YOUR OBJECTIVE | Return the listing below verbatim. Pictures do not belong in the copy.

INFORMATION SUPPLIED |
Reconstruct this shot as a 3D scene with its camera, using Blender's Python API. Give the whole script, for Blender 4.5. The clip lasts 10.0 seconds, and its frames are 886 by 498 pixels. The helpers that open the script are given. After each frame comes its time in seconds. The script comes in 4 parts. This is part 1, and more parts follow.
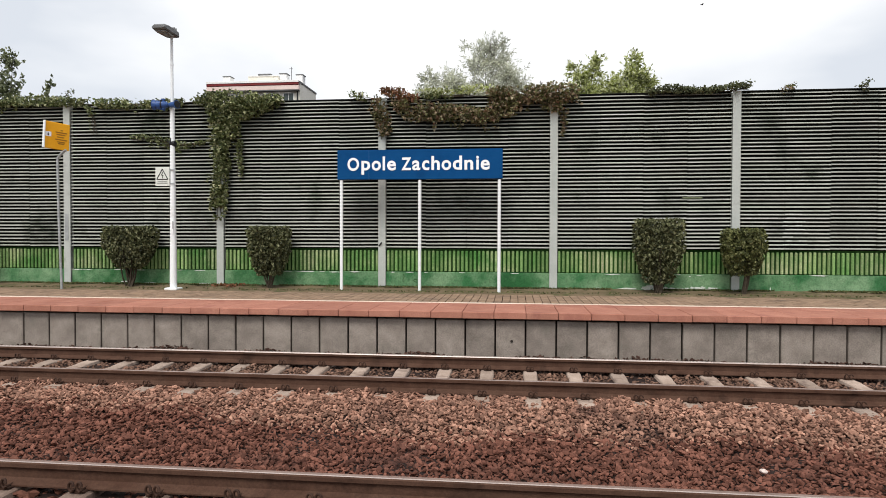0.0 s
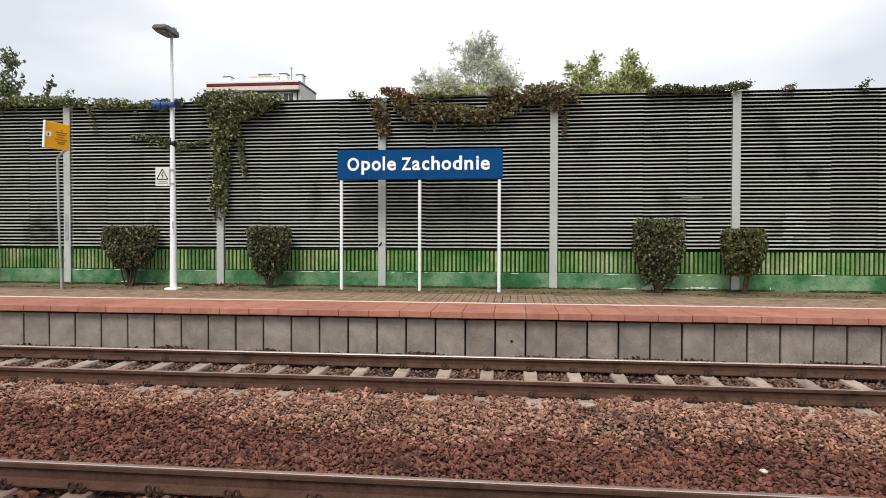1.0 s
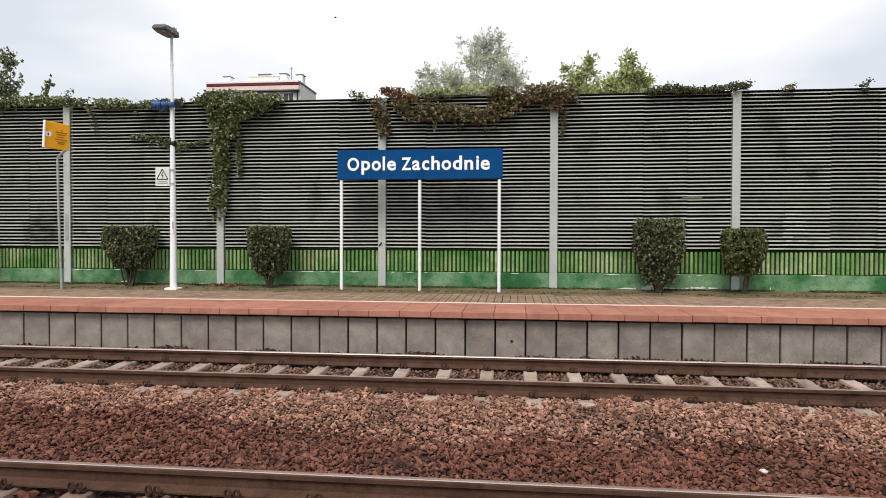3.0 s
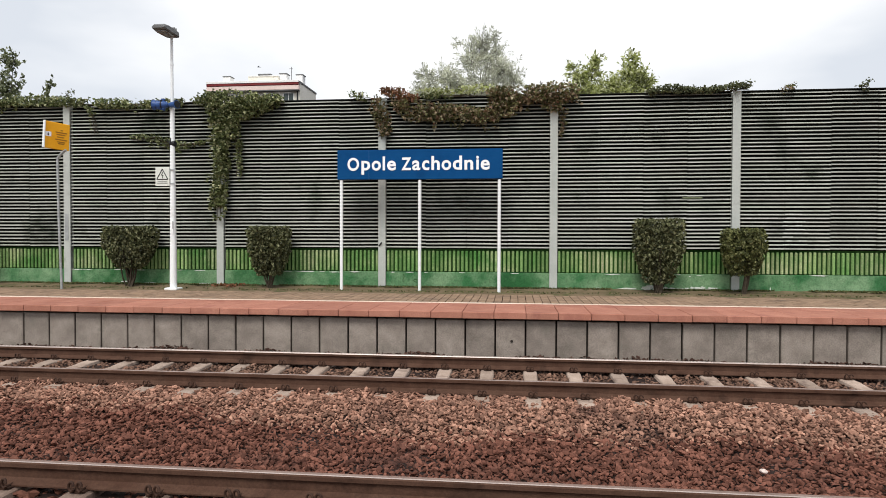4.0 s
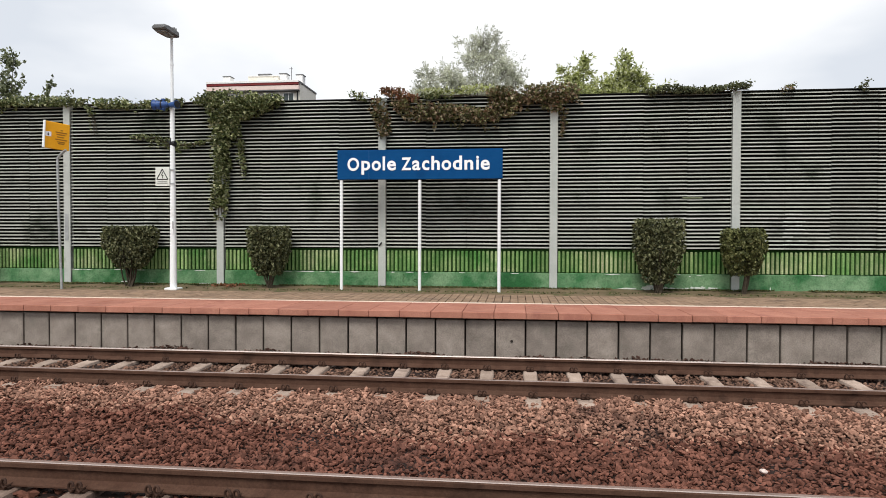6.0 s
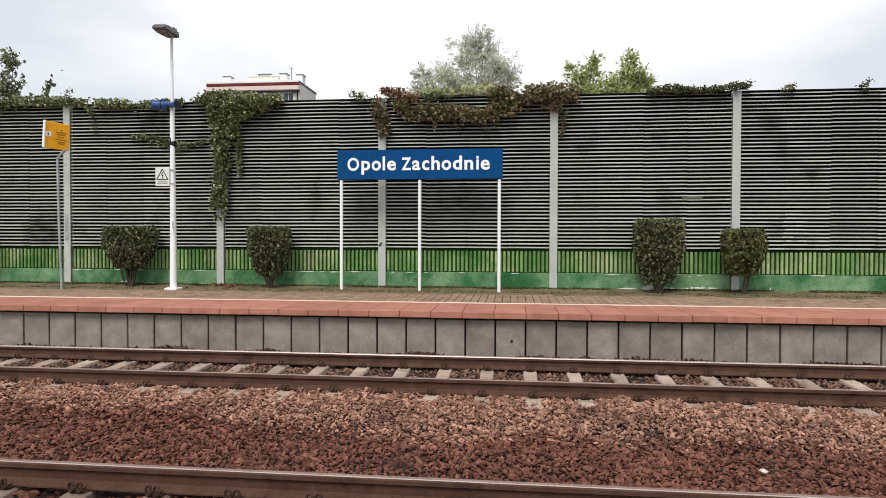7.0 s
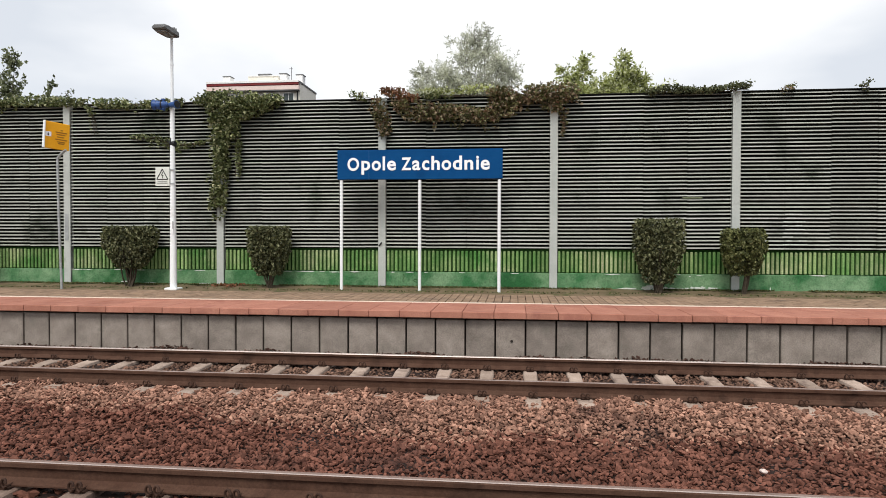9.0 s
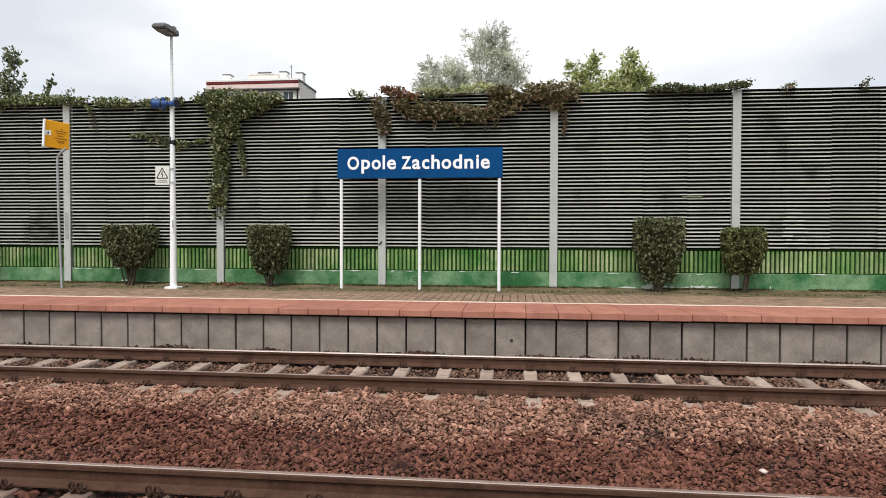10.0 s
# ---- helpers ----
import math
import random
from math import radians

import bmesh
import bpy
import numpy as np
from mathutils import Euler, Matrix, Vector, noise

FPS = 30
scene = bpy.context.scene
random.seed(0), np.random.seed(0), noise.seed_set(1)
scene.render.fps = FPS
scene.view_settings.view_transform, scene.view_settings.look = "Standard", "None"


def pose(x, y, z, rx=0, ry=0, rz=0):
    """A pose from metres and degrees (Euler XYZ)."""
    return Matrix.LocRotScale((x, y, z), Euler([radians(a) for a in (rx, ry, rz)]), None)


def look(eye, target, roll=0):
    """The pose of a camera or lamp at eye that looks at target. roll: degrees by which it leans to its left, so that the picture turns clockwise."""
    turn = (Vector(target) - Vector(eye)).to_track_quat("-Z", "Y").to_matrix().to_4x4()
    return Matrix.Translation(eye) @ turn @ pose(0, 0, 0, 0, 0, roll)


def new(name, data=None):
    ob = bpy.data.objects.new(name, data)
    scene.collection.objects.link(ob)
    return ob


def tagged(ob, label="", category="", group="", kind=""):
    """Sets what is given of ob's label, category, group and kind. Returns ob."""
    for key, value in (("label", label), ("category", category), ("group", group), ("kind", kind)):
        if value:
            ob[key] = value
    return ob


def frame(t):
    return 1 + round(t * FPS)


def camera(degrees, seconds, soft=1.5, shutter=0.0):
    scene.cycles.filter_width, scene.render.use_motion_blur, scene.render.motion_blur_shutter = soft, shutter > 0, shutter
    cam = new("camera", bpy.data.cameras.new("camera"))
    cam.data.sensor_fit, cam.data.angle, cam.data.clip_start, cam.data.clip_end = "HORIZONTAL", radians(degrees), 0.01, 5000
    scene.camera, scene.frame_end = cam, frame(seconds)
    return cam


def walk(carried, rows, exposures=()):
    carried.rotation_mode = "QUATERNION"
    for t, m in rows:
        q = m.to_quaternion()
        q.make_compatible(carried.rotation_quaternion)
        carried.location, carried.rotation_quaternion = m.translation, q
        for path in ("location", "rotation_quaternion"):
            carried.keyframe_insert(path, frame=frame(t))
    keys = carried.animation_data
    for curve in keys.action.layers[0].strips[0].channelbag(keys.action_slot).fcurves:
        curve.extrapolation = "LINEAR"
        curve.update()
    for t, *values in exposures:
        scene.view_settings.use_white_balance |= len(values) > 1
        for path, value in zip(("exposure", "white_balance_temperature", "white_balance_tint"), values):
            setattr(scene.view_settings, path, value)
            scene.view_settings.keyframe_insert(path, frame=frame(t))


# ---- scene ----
# ---------- camera ----------
EYE = (0.0, 0.0, 1.7266)
cam = camera(69.36, 10.0, soft=0.8)
STILL = pose(*EYE, 88.926, -0.168, 6.357)
walk(cam, [(0.0, STILL), (9.6, STILL), (9.7, STILL), (10.0, pose(EYE[0], EYE[1], EYE[2] + 0.018, 88.755, -0.168, 6.357))])

# ---------- fitted plan (rail head is z = 0, x runs along the tracks) ----------
SLEEPER_STEP = 0.606
FAR_NEAR_RAIL, FAR_FAR_RAIL = 7.734, 9.239
NEAR_FAR_RAIL, NEAR_NEAR_RAIL = 4.501, 2.996
EDGE_Y, PLAT_Z = 10.22, 0.528
STRIPE_Y = 11.61
WALL_Y, WALL_TOP, SLAT_LOW, BOARD_LOW = 14.709, 4.912, 1.453, 0.919
POST_X0, BAY = -10.90, 3.925

# ---------- world, sun, exposure ----------
SUN_ELEV, SUN_AZ = radians(52), radians(-12)     # the sun stands behind thin cloud, over the viewer's shoulder


def make_world():
    w = bpy.data.worlds.new("overcast_sky")
    scene.world = w
    w.use_nodes = True
    nt = w.node_tree
    n, l = nt.nodes, nt.links
    n.clear()
    out = n.new("ShaderNodeOutputWorld")
    sky = n.new("ShaderNodeTexSky")
    sky.sky_type = "NISHITA"
    sky.sun_disc = False
    sky.sun_elevation = SUN_ELEV
    sky.sun_rotation = math.pi + SUN_AZ
    bg_sky = n.new("ShaderNodeBackground")
    bg_sky.inputs["Strength"].default_value = 0.12
    l.new(sky.outputs[0], bg_sky.inputs["Color"])
    tc = n.new("ShaderNodeTexCoord")
    mp = n.new("ShaderNodeMapping")
    mp.inputs["Scale"].default_value = (1.0, 1.0, 2.6)
    mp.inputs["Location"].default_value = (0.9, 1.5, 0.5)
    l.new(tc.outputs["Generated"], mp.inputs["Vector"])
    nz = n.new("ShaderNodeTexNoise")
    nz.inputs["Scale"].default_value = 1.7
    nz.inputs["Detail"].default_value = 5
    nz.inputs["Roughness"].default_value = 0.5
    l.new(mp.outputs[0], nz.inputs["Vector"])
    ramp = n.new("ShaderNodeValToRGB")
    ramp.color_ramp.elements[0].position = 0.34
    ramp.color_ramp.elements[0].color = (0.665, 0.70, 0.755, 1)
    ramp.color_ramp.elements[1].position = 0.56
    ramp.color_ramp.elements[1].color = (1.0, 1.0, 1.0, 1)
    # the cloud is thin and bright ahead and behind, thicker to both sides along the tracks
    sep = n.new("ShaderNodeSeparateXYZ")
    l.new(tc.outputs["Generated"], sep.inputs[0])

    def calc(op, p, q):
        mm = n.new("ShaderNodeMath")
        mm.operation = op
        for sock, v in zip(mm.inputs, (p, q)):
            if isinstance(v, float):
                sock.default_value = v
            else:
                l.new(v, sock)
        return mm.outputs[0]

    side = calc("ABSOLUTE", calc("ADD", sep.outputs[0], 0.04), 0.0)
    thin = calc("SUBTRACT", calc("MULTIPLY", nz.outputs["Fac"], 0.9), calc("MULTIPLY", side, 0.62))
    l.new(calc("ADD", thin, 0.24), ramp.inputs["Fac"])
    bg_cloud = n.new("ShaderNodeBackground")
    bg_cloud.inputs["Strength"].default_value = 1.24
    l.new(ramp.outputs[0], bg_cloud.inputs["Color"])
    mix = n.new("ShaderNodeMixShader")
    mix.inputs[0].default_value = 0.93
    l.new(bg_sky.outputs[0], mix.inputs[1])
    l.new(bg_cloud.outputs[0], mix.inputs[2])
    l.new(mix.outputs[0], out.inputs["Surface"])


make_world()
sun_data = bpy.data.lights.new("sun", "SUN")
sun_data.energy, sun_data.angle, sun_data.color = 2.5, radians(24), (1.0, 0.97, 0.92)
sun = new("sun", sun_data)
sun.matrix_world = look((20 * math.sin(SUN_AZ), -20 * math.cos(SUN_AZ), 20 * math.tan(SUN_ELEV)), (0, 0, 0))
scene.view_settings.exposure = -0.08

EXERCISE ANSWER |
Reconstruct this shot as a 3D scene with its camera, using Blender's Python API. Give the whole script, for Blender 4.5. The clip lasts 10.0 seconds, and its frames are 886 by 498 pixels. The helpers that open the script are given. After each frame comes its time in seconds. The script comes in 4 parts. This is part 1, and more parts follow.
0.0 s
1.0 s
3.0 s
4.0 s
6.0 s
7.0 s
9.0 s
10.0 s
# ---- helpers ----
import math
import random
from math import radians

import bmesh
import bpy
import numpy as np
from mathutils import Euler, Matrix, Vector, noise

FPS = 30
scene = bpy.context.scene
random.seed(0), np.random.seed(0), noise.seed_set(1)
scene.render.fps = FPS
scene.view_settings.view_transform, scene.view_settings.look = "Standard", "None"


def pose(x, y, z, rx=0, ry=0, rz=0):
    """A pose from metres and degrees (Euler XYZ)."""
    return Matrix.LocRotScale((x, y, z), Euler([radians(a) for a in (rx, ry, rz)]), None)


def look(eye, target, roll=0):
    """The pose of a camera or lamp at eye that looks at target. roll: degrees by which it leans to its left, so that the picture turns clockwise."""
    turn = (Vector(target) - Vector(eye)).to_track_quat("-Z", "Y").to_matrix().to_4x4()
    return Matrix.Translation(eye) @ turn @ pose(0, 0, 0, 0, 0, roll)


def new(name, data=None):
    ob = bpy.data.objects.new(name, data)
    scene.collection.objects.link(ob)
    return ob


def tagged(ob, label="", category="", group="", kind=""):
    """Sets what is given of ob's label, category, group and kind. Returns ob."""
    for key, value in (("label", label), ("category", category), ("group", group), ("kind", kind)):
        if value:
            ob[key] = value
    return ob


def frame(t):
    return 1 + round(t * FPS)


def camera(degrees, seconds, soft=1.5, shutter=0.0):
    scene.cycles.filter_width, scene.render.use_motion_blur, scene.render.motion_blur_shutter = soft, shutter > 0, shutter
    cam = new("camera", bpy.data.cameras.new("camera"))
    cam.data.sensor_fit, cam.data.angle, cam.data.clip_start, cam.data.clip_end = "HORIZONTAL", radians(degrees), 0.01, 5000
    scene.camera, scene.frame_end = cam, frame(seconds)
    return cam


def walk(carried, rows, exposures=()):
    carried.rotation_mode = "QUATERNION"
    for t, m in rows:
        q = m.to_quaternion()
        q.make_compatible(carried.rotation_quaternion)
        carried.location, carried.rotation_quaternion = m.translation, q
        for path in ("location", "rotation_quaternion"):
            carried.keyframe_insert(path, frame=frame(t))
    keys = carried.animation_data
    for curve in keys.action.layers[0].strips[0].channelbag(keys.action_slot).fcurves:
        curve.extrapolation = "LINEAR"
        curve.update()
    for t, *values in exposures:
        scene.view_settings.use_white_balance |= len(values) > 1
        for path, value in zip(("exposure", "white_balance_temperature", "white_balance_tint"), values):
            setattr(scene.view_settings, path, value)
            scene.view_settings.keyframe_insert(path, frame=frame(t))


# ---- scene ----
# ---------- camera ----------
EYE = (0.0, 0.0, 1.7266)
cam = camera(69.36, 10.0, soft=0.8)
STILL = pose(*EYE, 88.926, -0.168, 6.357)
walk(cam, [(0.0, STILL), (9.6, STILL), (9.7, STILL), (10.0, pose(EYE[0], EYE[1], EYE[2] + 0.018, 88.755, -0.168, 6.357))])

# ---------- fitted plan (rail head is z = 0, x runs along the tracks) ----------
SLEEPER_STEP = 0.606
FAR_NEAR_RAIL, FAR_FAR_RAIL = 7.734, 9.239
NEAR_FAR_RAIL, NEAR_NEAR_RAIL = 4.501, 2.996
EDGE_Y, PLAT_Z = 10.22, 0.528
STRIPE_Y = 11.61
WALL_Y, WALL_TOP, SLAT_LOW, BOARD_LOW = 14.709, 4.912, 1.453, 0.919
POST_X0, BAY = -10.90, 3.925

# ---------- world, sun, exposure ----------
SUN_ELEV, SUN_AZ = radians(52), radians(-12)     # the sun stands behind thin cloud, over the viewer's shoulder


def make_world():
    w = bpy.data.worlds.new("overcast_sky")
    scene.world = w
    w.use_nodes = True
    nt = w.node_tree
    n, l = nt.nodes, nt.links
    n.clear()
    out = n.new("ShaderNodeOutputWorld")
    sky = n.new("ShaderNodeTexSky")
    sky.sky_type = "NISHITA"
    sky.sun_disc = False
    sky.sun_elevation = SUN_ELEV
    sky.sun_rotation = math.pi + SUN_AZ
    bg_sky = n.new("ShaderNodeBackground")
    bg_sky.inputs["Strength"].default_value = 0.12
    l.new(sky.outputs[0], bg_sky.inputs["Color"])
    tc = n.new("ShaderNodeTexCoord")
    mp = n.new("ShaderNodeMapping")
    mp.inputs["Scale"].default_value = (1.0, 1.0, 2.6)
    mp.inputs["Location"].default_value = (0.9, 1.5, 0.5)
    l.new(tc.outputs["Generated"], mp.inputs["Vector"])
    nz = n.new("ShaderNodeTexNoise")
    nz.inputs["Scale"].default_value = 1.7
    nz.inputs["Detail"].default_value = 5
    nz.inputs["Roughness"].default_value = 0.5
    l.new(mp.outputs[0], nz.inputs["Vector"])
    ramp = n.new("ShaderNodeValToRGB")
    ramp.color_ramp.elements[0].position = 0.34
    ramp.color_ramp.elements[0].color = (0.665, 0.70, 0.755, 1)
    ramp.color_ramp.elements[1].position = 0.56
    ramp.color_ramp.elements[1].color = (1.0, 1.0, 1.0, 1)
    # the cloud is thin and bright ahead and behind, thicker to both sides along the tracks
    sep = n.new("ShaderNodeSeparateXYZ")
    l.new(tc.outputs["Generated"], sep.inputs[0])

    def calc(op, p, q):
        mm = n.new("ShaderNodeMath")
        mm.operation = op
        for sock, v in zip(mm.inputs, (p, q)):
            if isinstance(v, float):
                sock.default_value = v
            else:
                l.new(v, sock)
        return mm.outputs[0]

    side = calc("ABSOLUTE", calc("ADD", sep.outputs[0], 0.04), 0.0)
    thin = calc("SUBTRACT", calc("MULTIPLY", nz.outputs["Fac"], 0.9), calc("MULTIPLY", side, 0.62))
    l.new(calc("ADD", thin, 0.24), ramp.inputs["Fac"])
    bg_cloud = n.new("ShaderNodeBackground")
    bg_cloud.inputs["Strength"].default_value = 1.24
    l.new(ramp.outputs[0], bg_cloud.inputs["Color"])
    mix = n.new("ShaderNodeMixShader")
    mix.inputs[0].default_value = 0.93
    l.new(bg_sky.outputs[0], mix.inputs[1])
    l.new(bg_cloud.outputs[0], mix.inputs[2])
    l.new(mix.outputs[0], out.inputs["Surface"])


make_world()
sun_data = bpy.data.lights.new("sun", "SUN")
sun_data.energy, sun_data.angle, sun_data.color = 2.5, radians(24), (1.0, 0.97, 0.92)
sun = new("sun", sun_data)
sun.matrix_world = look((20 * math.sin(SUN_AZ), -20 * math.cos(SUN_AZ), 20 * math.tan(SUN_ELEV)), (0, 0, 0))
scene.view_settings.exposure = -0.08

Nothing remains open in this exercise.